I learned something about my students’ writing last week. It’s better when they read it to me.
We had just finished reading the biography of Mark Twain written by one of his daughters who was 13 at the time. For homework I told my sixth-graders to write a biography of someone in their family.
On Friday afternoon, while a third of my students were gone to intramural football and volleyball games, I asked for volunteers from the remaining 19 to read their biographies. Five students raised a hand.
“I want to tell you about my grandpa,” read one boy. “I want to be just like him.”

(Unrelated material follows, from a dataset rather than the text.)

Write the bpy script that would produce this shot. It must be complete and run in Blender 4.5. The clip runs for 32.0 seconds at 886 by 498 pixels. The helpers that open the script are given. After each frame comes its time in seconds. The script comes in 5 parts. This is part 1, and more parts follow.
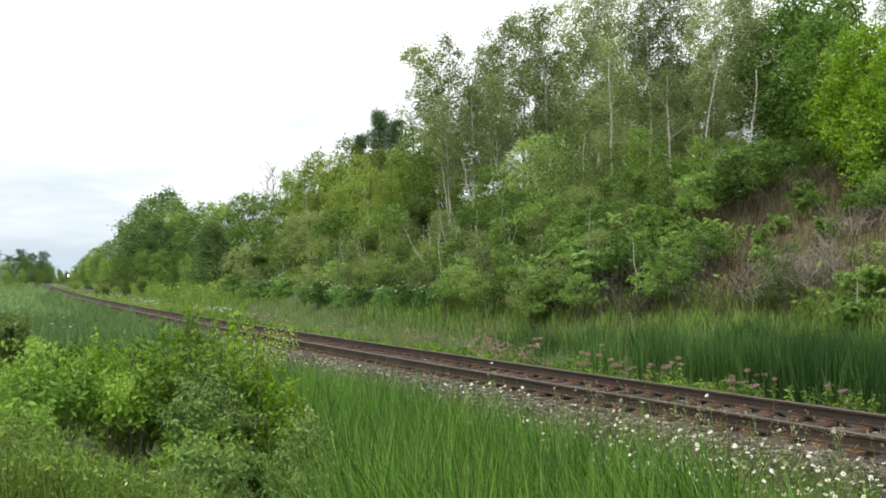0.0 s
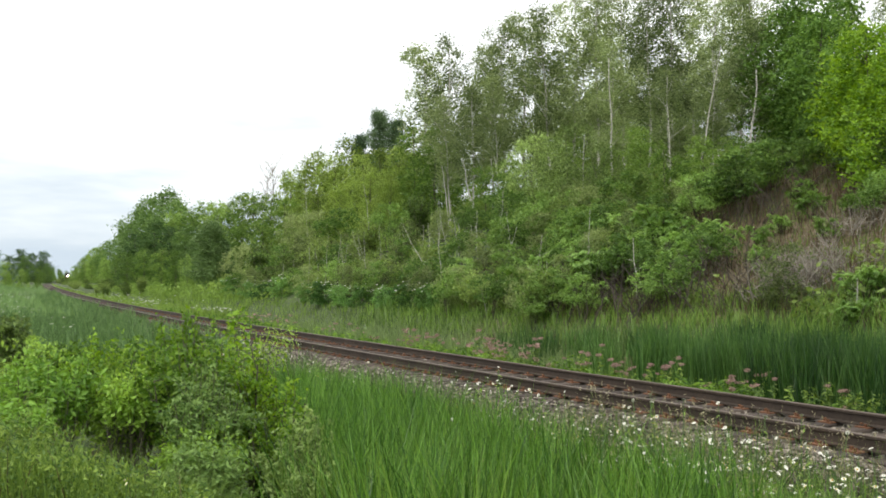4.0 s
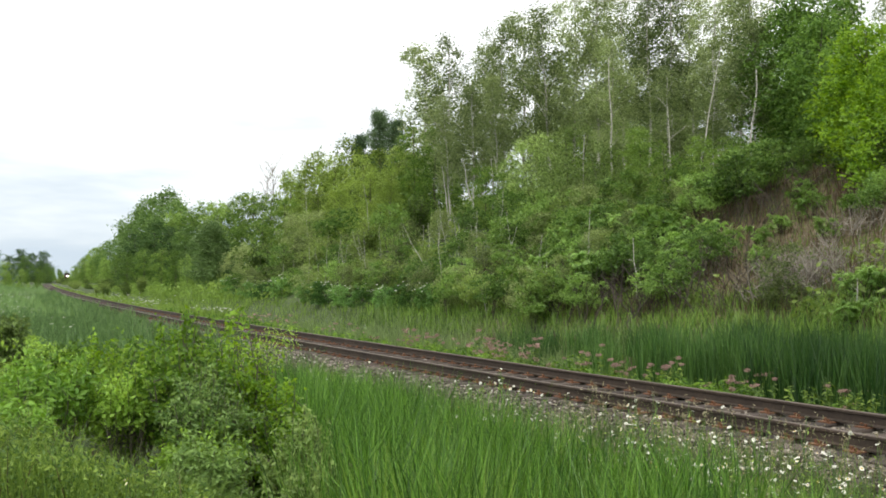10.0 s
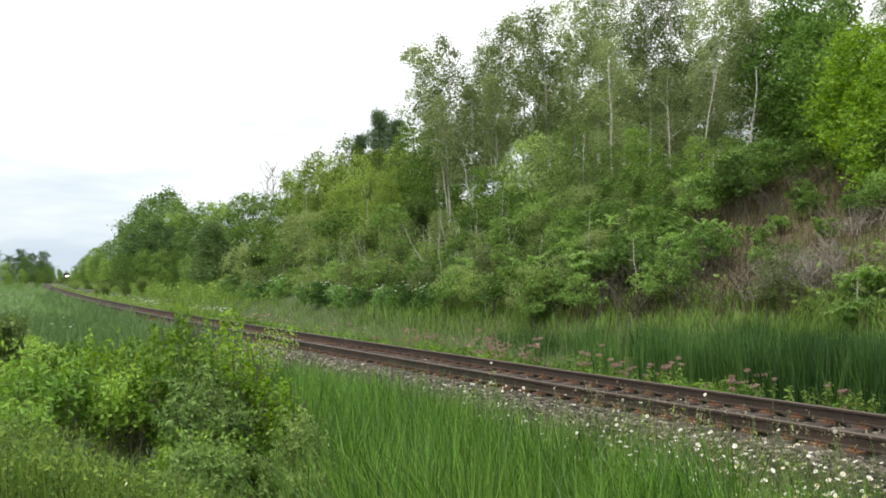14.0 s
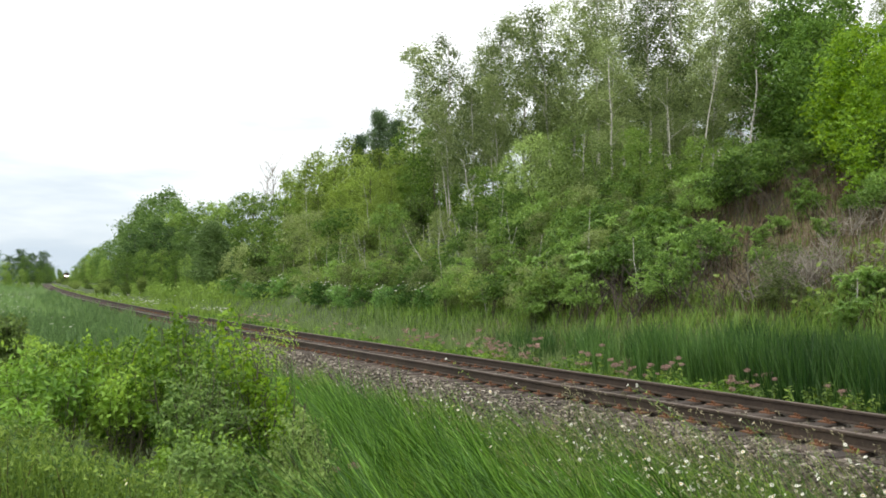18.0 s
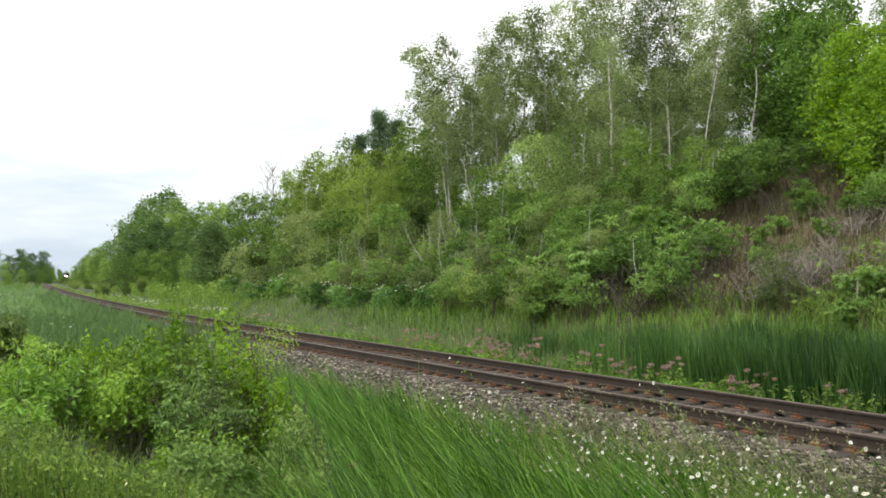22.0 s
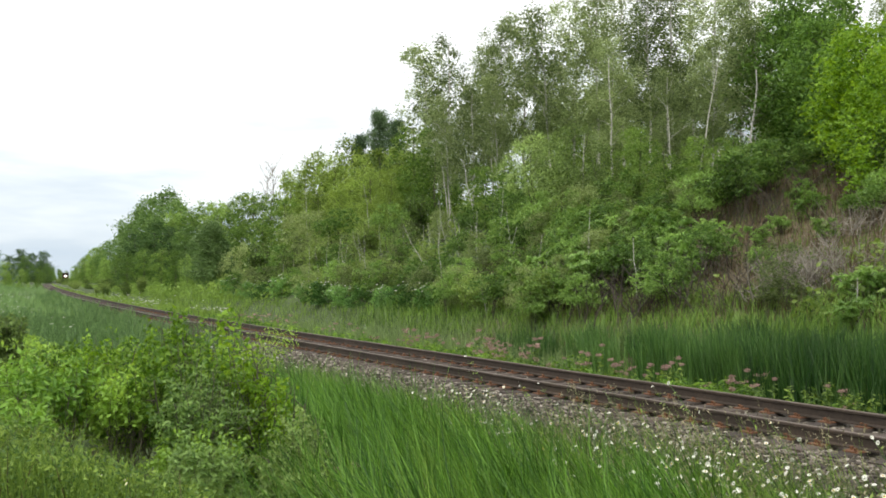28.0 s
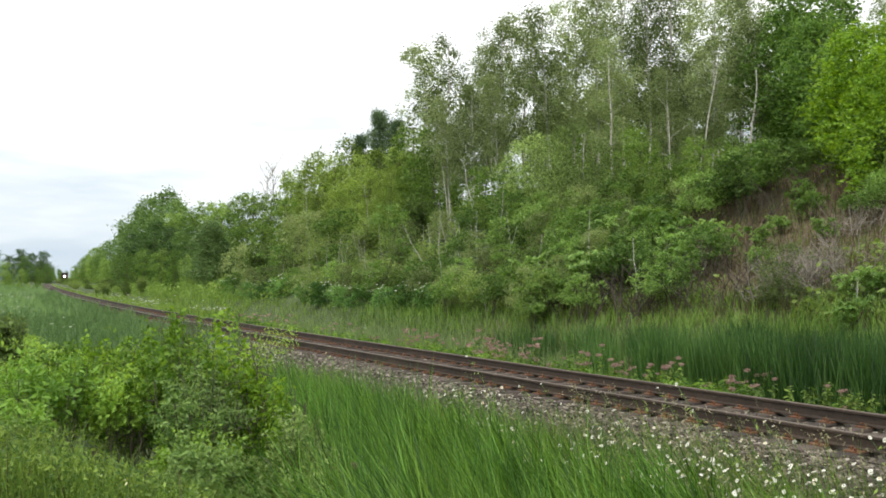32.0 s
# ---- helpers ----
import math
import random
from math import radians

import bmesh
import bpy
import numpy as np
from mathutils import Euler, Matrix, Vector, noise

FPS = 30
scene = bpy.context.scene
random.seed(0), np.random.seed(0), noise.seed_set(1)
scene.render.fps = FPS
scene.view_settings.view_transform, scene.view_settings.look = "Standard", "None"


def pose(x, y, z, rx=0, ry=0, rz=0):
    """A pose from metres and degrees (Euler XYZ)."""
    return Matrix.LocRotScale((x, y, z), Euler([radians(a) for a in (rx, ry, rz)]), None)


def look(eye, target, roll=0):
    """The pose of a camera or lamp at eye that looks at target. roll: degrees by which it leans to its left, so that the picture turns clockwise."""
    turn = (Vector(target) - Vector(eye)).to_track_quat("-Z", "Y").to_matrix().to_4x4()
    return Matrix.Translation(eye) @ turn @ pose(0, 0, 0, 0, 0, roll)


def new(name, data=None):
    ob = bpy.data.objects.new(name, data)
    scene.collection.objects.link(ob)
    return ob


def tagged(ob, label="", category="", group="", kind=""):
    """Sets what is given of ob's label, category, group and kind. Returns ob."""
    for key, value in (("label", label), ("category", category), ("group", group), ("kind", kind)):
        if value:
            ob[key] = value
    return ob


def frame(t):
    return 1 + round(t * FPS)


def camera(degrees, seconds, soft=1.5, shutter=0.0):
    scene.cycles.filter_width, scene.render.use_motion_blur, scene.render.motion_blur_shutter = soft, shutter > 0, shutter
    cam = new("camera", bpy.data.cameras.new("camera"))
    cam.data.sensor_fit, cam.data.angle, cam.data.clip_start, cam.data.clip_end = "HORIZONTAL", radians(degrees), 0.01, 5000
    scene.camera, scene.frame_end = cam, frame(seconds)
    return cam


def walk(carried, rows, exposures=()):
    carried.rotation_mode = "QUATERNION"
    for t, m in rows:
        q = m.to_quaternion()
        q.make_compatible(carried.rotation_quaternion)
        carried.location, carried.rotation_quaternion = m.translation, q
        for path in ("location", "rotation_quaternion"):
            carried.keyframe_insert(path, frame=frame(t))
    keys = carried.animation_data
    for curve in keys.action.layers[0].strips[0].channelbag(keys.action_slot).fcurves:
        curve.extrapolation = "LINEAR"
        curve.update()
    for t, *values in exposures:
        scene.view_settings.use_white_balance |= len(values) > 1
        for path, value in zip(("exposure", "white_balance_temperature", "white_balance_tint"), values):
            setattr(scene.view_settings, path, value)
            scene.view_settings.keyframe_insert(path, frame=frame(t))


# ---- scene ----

A girl told about her 4-year-old brother who, “gets mostly everything he wants. I don’t get the fact that he chooses a toy over clothes. I think he should go for the clothes.”
Another girl read about her sister who has a different father, “but she treats me as though I am her full sister.”
Sharing his mother’s story, a boy read, “When she was 16 she became pregnant … She had to make some very hard choices, but she finally finished school.”
As I listened to each reader, the cadence of his or her voice, the added emphasis on specific words, and the accompanying smile or grimace told me so much more than I would have seen in their written words alone.
Normally, I read my students’ work with a critical eye – it’s my job. I see things like “grampa” and strike it out with a red pen to rewrite “grandpa.” I see the run-on sentences stringing out for lack of periods, and proper nouns that need capital letters. I am supposed to find these errors, and teach children not to make them. But in my typical, critical perusal, I sometimes miss their stories.
I’m glad I asked them to read them aloud this time. I needed to hear what they were trying to say.
Sometimes it’s just best to let them do the talking.